Abstract
Precise crop yield predictions are of national importance for ensuring food
security and sustainable agricultural practices. While AI-for-science
approaches have exhibited promising achievements in solving many scientific
problems such as drug discovery, precipitation nowcasting, etc., the
development of deep learning models for predicting crop yields is constantly
hindered by the lack of an open and large-scale deep learning-ready dataset
with multiple modalities to accommodate sufficient information. To remedy this,
we introduce the CropNet dataset, the first terabyte-sized, publicly available,
and multi-modal dataset specifically targeting climate change-aware crop yield
predictions for the contiguous United States (U.S.) continent at the county
level. Our CropNet dataset is composed of three modalities of data, i.e.,
Sentinel-2 Imagery, WRF-HRRR Computed Dataset, and USDA Crop Dataset, for over
2200 U.S. counties spanning 6 years (2017-2022), expected to facilitate
researchers in developing versatile deep learning models for timely and
precisely predicting crop yields at the county-level, by accounting for the
effects of both short-term growing season weather variations and long-term
climate change on crop yields.
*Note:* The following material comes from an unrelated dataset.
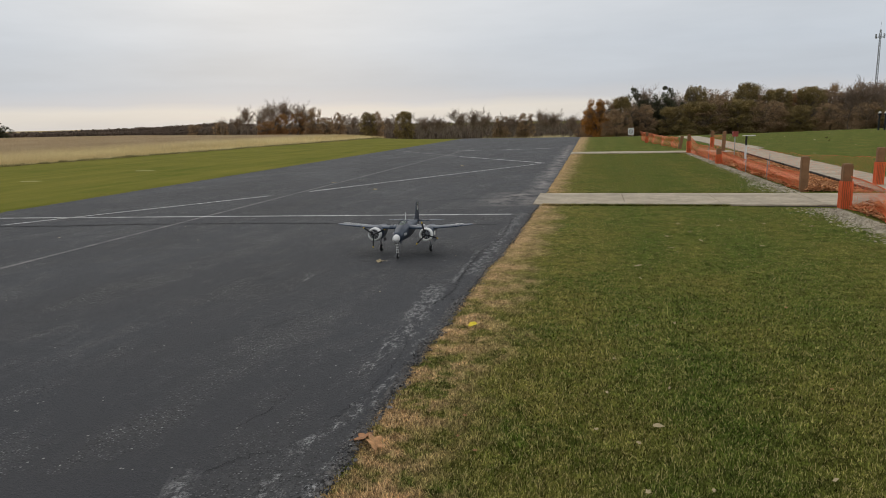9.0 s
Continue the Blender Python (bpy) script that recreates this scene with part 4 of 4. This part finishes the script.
n = 700000
az = np.radians(-r.uniform(16, 72, n))
d = 22.0 * 11.0 ** (r.uniform(0, 1, n))
x, y = d * np.sin(az), d * np.cos(az)
edge = FIELD_X + FIELD_SLOPE * y + np.array([0.9 * noise.noise((float(q) * 0.22, 3.0, 0)) + 0.5 * noise.noise((float(q) * 1.1, 5.0, 0)) for q in y])
keep = (x < edge) & (x + 0.3 * y < 0)
x, y, d = x[keep], y[keep], d[keep]
rise = np.clip((edge[keep] - x) / 5.0, 0.35, 1.0)
blades("dry_field_grass", x, y, np.interp(d, [30, 70, 120], [0.45, 0.40, 0.2]) * rise, 0.004 + 0.0004 * d, M_STRAW, "tall straw-coloured dry field grass", "dry grass", 45, 0.6)

# weeds coloured darker than the straw, to draw the field edge's shadow line
n = 26000
y = 16.0 * 6.0 ** r.uniform(0, 1, n)
e = np.array([0.9 * noise.noise((float(q) * 0.22, 3.0, 0)) + 0.5 * noise.noise((float(q) * 1.1, 5.0, 0)) for q in y])
x = FIELD_X + FIELD_SLOPE * y + e + np.abs(r.normal(0.05, 0.35, n))
clump = np.array([noise.noise((float(q) * 0.9, 11.0, 2)) for q in y]) > -0.1
blades("field_edge_weeds", x[clump], y[clump], 0.13, 0.016, leaf_material("edge_weeds", (0.13, 0.11, 0.04), (0.42, 0.35, 0.16), 0.4), "low brown and olive weeds drawing the shaded line along the field's mown edge", "weeds", 46, 0.8)

n = 500
y = r.uniform(62.0, 66.0, n)
x = np.concatenate([r.uniform(-9.5, -1.2, n // 2), r.normal(-3.2, 0.8, n - n // 2)])
blades("pale_runway_end_grass", x, y, 0.30, 0.03, M_STRAW, "pale dry grass tufts at the runway's far end", "dry grass", 47, 0.6)


# ---- trees ----
def branches(seed, kind):
    """Tapered limbs of a tree one unit high: (start, end, start radius, end radius, level)."""
    rnd = random.Random(seed)
    out = []

    def grow(p, d, length, radius, level, most):
        bends = 3
        q = p
        for i in range(bends):
            d = (d + Vector((rnd.gauss(0, 0.13), rnd.gauss(0, 0.13), rnd.gauss(0.05, 0.08)))).normalized()
            e = q + d * length / bends
            r1 = radius * (1 - 0.5 * (i + 1) / bends)
            out.append((q, e, radius * (1 - 0.5 * i / bends), r1, level))
            q = e
            if level < most and (i > 0 or level > 0 or kind != "bare"):
                for _ in range(rnd.choice((2, 2, 3)) if level else 4):
                    t = rnd.uniform(0, 2 * math.pi)
                    side = Vector((math.cos(t), math.sin(t), 0))
                    spread_k = 0.78 if kind == "bare" else 0.9
                    nd_ = (d * 0.9 + side * spread_k + Vector((0, 0, 0.25))).normalized()
                    grow(q, nd_, length * rnd.uniform(0.50, 0.72), r1 * 0.6, level + 1, most)

    grow(Vector((0, 0, 0)), Vector((rnd.gauss(0, 0.04), rnd.gauss(0, 0.04), 1)), 0.5 if kind == "bare" else 0.42, 0.012 if kind == "bare" else 0.020, 0, 3)
    top = max(e.z for _, e, *_ in out)
    k = 1 / top
    return [(a * k, b * k, r0 * k, r1 * k, lv) for a, b, r0, r1, lv in out]


def limb_mesh(parts_, n=5, low=0.0):
    v, f = [], []
    for a, b, r0, r1, lv in parts_:
        q = (b - a).to_track_quat("Z", "Y")
        base = len(v)
        sides = n if lv < 2 else 3
        for p, r_ in ((a, max(r0, low)), (b, max(r1, low))):
            for i in range(sides):
                t = 2 * math.pi * i / sides
                v.append(p + q @ Vector((r_ * math.cos(t), r_ * math.sin(t), 0)))
        for i in range(sides):
            f.append((base + i, base + (i + 1) % sides, base + sides + (i + 1) % sides, base + sides + i))
    return np.array([tuple(p) for p in v]), np.array(f)


def leaf_quads(c, size, seed, out=None):
    """Small leaf faces at the places c, turned at random or roughly square to the directions out."""
    r = np.random.default_rng(seed)
    n = len(c)
    a = r.normal(0, 1, (n, 3))
    if out is not None:
        face = out + r.normal(0, 0.45, (n, 3))
        face /= np.linalg.norm(face, axis=1)[:, None]
        a -= face * (a * face).sum(1)[:, None]
    a /= np.linalg.norm(a, axis=1)[:, None]
    b = np.cross(a, r.normal(0, 1, (n, 3)) if out is None else face)
    b /= np.linalg.norm(b, axis=1)[:, None]
    s = (size * r.uniform(0.5, 1.3, n))[:, None]
    v = np.stack([c - a * s, c - b * s * 0.7, c + a * s, c + b * s * 0.7], 1).reshape(-1, 3)
    return v, np.arange(4 * n).reshape(n, 4)


WORDS = {"bare": "bare grey-brown autumn tree with fine twigs", "olive": "dull olive-green leafy tree", "rust": "rust-brown autumn tree with thinning leaves", "orange": "orange autumn tree at the wood's edge",
         "brown": "brown half-bare autumn tree", "pine": "dark green conifer", "dark": "dark green leafy tree with an open crown"}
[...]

Besides, we develop the CropNet package,
offering three types of APIs, for facilitating researchers in downloading the
CropNet data on the fly over the time and region of interest, and flexibly
building their deep learning models for accurate crop yield predictions.
Extensive experiments have been conducted on our CropNet dataset via employing
various types of deep learning solutions, with the results validating the
general applicability and the efficacy of the CropNet dataset in climate
change-aware crop yield predictions.